Mutations in KOW4-5 region of Spt5 fail to rescue the lethality caused by Spt5 RNAi in flies. A, Western blotting analysis for ubiquitous expression of Spt5 derivatives in flies. Whole fly samples were prepared from pupae of the matings between Spt5 derivative lines and an actin-Gal4 driver line (BDSC 4414). BDSC 4414 alone was used as a negative control that does not ectopically express Spt5 derivatives. FLAG antibody detects ectopically expressed Spt5 derivatives. Spt5 antibody detects both endogenous and ectopically expressed Spt5. M1BP antibody was used to detect M1BP as a loading control. B, Western blotting analysis for expression of Spt5 derivatives in salivary glands.
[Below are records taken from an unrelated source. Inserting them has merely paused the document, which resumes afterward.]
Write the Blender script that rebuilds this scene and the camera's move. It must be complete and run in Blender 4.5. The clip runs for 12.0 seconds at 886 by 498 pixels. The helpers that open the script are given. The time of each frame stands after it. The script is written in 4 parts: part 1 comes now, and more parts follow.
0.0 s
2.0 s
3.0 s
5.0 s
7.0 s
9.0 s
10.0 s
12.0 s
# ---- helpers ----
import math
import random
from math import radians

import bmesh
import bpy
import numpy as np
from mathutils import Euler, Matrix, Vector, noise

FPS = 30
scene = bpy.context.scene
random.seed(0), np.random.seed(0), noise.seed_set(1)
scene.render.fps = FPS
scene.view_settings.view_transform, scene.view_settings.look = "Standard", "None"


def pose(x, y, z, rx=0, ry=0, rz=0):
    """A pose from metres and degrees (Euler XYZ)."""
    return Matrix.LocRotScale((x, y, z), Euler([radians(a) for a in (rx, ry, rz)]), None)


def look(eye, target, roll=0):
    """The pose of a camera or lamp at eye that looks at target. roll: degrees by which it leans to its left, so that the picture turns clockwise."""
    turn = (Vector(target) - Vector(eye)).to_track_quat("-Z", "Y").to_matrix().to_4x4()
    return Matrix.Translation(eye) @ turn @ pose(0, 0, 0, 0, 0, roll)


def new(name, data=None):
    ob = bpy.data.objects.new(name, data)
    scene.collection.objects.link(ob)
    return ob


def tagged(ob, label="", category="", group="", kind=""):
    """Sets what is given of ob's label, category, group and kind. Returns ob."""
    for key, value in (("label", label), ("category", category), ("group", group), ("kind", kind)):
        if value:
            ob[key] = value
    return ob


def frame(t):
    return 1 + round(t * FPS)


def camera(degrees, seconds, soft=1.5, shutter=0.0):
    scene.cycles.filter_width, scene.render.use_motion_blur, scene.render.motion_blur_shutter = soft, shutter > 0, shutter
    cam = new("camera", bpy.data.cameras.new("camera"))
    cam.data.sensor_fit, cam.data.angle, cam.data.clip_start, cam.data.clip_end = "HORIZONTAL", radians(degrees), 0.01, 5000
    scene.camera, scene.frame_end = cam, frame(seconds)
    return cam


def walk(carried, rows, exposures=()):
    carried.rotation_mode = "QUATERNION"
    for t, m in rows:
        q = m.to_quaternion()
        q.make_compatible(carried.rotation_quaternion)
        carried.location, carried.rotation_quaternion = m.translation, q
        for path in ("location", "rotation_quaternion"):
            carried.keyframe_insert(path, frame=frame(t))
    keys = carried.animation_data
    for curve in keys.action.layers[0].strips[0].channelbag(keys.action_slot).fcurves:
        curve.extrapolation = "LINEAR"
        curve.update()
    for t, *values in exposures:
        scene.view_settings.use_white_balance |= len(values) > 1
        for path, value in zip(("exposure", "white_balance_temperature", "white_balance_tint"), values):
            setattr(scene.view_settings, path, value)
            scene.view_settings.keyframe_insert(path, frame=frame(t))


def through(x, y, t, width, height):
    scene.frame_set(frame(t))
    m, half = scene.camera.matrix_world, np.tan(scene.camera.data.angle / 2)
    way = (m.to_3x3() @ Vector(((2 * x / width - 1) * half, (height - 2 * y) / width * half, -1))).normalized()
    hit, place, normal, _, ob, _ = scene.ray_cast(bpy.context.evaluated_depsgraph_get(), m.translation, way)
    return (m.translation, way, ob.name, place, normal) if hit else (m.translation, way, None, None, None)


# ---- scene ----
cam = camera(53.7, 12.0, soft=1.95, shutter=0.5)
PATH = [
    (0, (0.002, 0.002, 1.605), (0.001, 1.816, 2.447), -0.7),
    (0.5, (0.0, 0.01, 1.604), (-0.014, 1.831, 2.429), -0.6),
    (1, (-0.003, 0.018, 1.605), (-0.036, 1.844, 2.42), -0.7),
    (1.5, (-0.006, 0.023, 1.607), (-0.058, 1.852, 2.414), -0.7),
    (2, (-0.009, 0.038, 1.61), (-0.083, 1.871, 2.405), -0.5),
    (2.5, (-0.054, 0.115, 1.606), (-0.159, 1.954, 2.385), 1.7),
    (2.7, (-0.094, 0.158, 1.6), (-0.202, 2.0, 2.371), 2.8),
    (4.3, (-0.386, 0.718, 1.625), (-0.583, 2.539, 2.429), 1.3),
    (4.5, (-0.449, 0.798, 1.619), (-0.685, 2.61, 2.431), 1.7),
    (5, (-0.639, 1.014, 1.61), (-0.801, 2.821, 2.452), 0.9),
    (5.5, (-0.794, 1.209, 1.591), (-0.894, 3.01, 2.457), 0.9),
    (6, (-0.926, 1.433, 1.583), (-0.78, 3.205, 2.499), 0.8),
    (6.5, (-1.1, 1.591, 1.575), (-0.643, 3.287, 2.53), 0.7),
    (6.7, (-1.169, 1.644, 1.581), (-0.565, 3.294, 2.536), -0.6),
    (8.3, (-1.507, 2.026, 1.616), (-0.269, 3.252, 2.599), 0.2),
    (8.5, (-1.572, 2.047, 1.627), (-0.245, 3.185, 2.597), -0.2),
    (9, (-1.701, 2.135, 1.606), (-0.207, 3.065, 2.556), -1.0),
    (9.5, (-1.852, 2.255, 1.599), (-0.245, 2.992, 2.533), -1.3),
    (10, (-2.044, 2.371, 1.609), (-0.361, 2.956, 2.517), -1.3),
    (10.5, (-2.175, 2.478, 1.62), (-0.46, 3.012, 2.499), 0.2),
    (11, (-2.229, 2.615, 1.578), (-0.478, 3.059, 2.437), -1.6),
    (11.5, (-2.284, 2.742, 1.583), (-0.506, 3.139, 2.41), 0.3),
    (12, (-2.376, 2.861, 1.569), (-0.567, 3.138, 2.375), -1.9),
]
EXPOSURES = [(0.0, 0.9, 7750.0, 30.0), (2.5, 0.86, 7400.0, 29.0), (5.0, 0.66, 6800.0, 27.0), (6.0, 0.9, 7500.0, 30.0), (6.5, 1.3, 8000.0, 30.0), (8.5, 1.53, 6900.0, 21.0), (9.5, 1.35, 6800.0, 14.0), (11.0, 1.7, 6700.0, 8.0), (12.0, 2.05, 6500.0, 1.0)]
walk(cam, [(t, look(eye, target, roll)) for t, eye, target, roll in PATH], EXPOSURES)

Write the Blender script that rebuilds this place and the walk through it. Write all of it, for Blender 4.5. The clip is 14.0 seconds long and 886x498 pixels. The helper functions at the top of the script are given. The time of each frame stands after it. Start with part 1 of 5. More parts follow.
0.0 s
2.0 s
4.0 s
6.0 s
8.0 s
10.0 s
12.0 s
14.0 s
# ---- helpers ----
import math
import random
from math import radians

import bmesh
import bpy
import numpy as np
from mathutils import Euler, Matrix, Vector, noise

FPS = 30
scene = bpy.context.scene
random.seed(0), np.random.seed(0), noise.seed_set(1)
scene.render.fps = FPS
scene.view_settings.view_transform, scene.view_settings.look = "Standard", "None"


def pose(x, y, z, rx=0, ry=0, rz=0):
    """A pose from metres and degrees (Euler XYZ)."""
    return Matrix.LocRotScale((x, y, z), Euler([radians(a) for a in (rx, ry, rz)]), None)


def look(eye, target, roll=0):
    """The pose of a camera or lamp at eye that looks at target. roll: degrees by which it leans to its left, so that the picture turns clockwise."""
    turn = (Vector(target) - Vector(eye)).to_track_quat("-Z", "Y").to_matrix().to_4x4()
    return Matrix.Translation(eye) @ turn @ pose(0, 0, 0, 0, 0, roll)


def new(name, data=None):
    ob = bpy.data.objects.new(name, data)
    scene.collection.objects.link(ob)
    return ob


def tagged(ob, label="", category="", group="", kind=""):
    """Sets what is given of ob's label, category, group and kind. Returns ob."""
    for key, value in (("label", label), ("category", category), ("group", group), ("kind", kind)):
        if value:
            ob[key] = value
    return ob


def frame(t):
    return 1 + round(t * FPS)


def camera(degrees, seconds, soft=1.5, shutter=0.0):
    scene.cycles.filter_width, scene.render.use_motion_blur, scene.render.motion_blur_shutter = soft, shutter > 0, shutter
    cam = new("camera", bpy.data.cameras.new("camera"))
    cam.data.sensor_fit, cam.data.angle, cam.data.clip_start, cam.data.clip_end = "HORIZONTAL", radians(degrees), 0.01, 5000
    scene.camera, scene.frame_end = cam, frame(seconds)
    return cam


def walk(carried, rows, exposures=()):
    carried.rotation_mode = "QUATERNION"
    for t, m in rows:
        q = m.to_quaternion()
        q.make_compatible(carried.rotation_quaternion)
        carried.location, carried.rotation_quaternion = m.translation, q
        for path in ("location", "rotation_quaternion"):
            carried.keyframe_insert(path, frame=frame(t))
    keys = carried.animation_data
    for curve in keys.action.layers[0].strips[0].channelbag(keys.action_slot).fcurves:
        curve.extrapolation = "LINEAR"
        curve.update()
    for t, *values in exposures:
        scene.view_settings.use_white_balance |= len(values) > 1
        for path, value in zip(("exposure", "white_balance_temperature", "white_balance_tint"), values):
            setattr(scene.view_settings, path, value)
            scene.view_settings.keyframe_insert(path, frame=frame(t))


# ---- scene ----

Glands were isolated from third instar larvae of the matings between Spt5 derivative lines and a salivary gland Gal4 driver line (BDSC 1824). BDSC 1824 alone was used as a negative control. Rpb3 antibody was used to detect Rpb3 as a loading control. C, fly rescue assay for Spt5 derivatives. Spt5 lines with a Gal4-regulated Spt5 RNAi transgene or the Spt5 RNAi line alone were mated to actin-Gal4/CyO (BDSC 4414). In total, 158, 258, 157, 136, and 136 adult flies were generated from Spt5 RNAi, Spt5 WT, Spt5 Δ774–789, Spt5 Δ635–789, and Spt5 (779–784)A, respectively. The percentage of straight wing flies and curly wing flies in the progeny were calculated. Spt5 WT generated more than 30% of straight wing flies. Spt5 Δ635–789 generated less than 1.5% straight wing flies. Spt5 RNAi, Spt5 Δ774–789, and Spt5 (779–784)A generated no straight wing flies.

FIGURE 8.

KOW4-5 deletion causes reduced affinity of Spt5 for chromosomes. A, immunofluorescence micrographs of polytene chromosomes of larvae from normal and mutant Spt5 lines mated to the salivary gland driver line BDSC 1824. Signal from FLAG staining is shown in the red channel. Signal from Rpb3 staining is shown in the green channel. DNA staining is shown in the blue channel. All four Spt5 derivatives associated with chromosomes and co-localized with Pol II at many loci. The exposure time was optimized for each channel in each image. B, direct comparison between Spt5 WT and Spt5Δ635–789 on the same slide. MSL-2 staining for the X chromosome of male larvae was used to distinguish males containing one Spt5 transgene and females containing the other Spt5 transgene. A field with chromosomes from both lines was selected for the pictures in the first row. The Spt5 WT and Spt5Δ635–789 chromosomes are outlined with green and red boxes, respectively. Magnified views of the chromosomes in the first row are displayed in the second and third rows. Spt5Δ635–789 showed significantly weaker FLAG signal than Spt5 WT regardless of sex. C, ChIP analysis on the hsp70 promoter. Spt5 WT and Spt5Δ635–789 were mated to salivary gland Gal4 driver line BDSC1824, and glands were prepared for ChIP with FLAG, Rpb3, and Spt5 antibodies. Glands from the BDSC1824 line, which does not express FLAG-tagged protein, was used as a negative control. All three lines showed similar enrichment for Rpb3 and total Spt5. The ChIP signal for FLAG-Spt5 WT was well above background or pre-immune control, whereas the ChIP signal for FLAG-Spt5Δ635–789 was near background. Three or more biological replicates were used for each ChIP experiment. Error bars, S.E.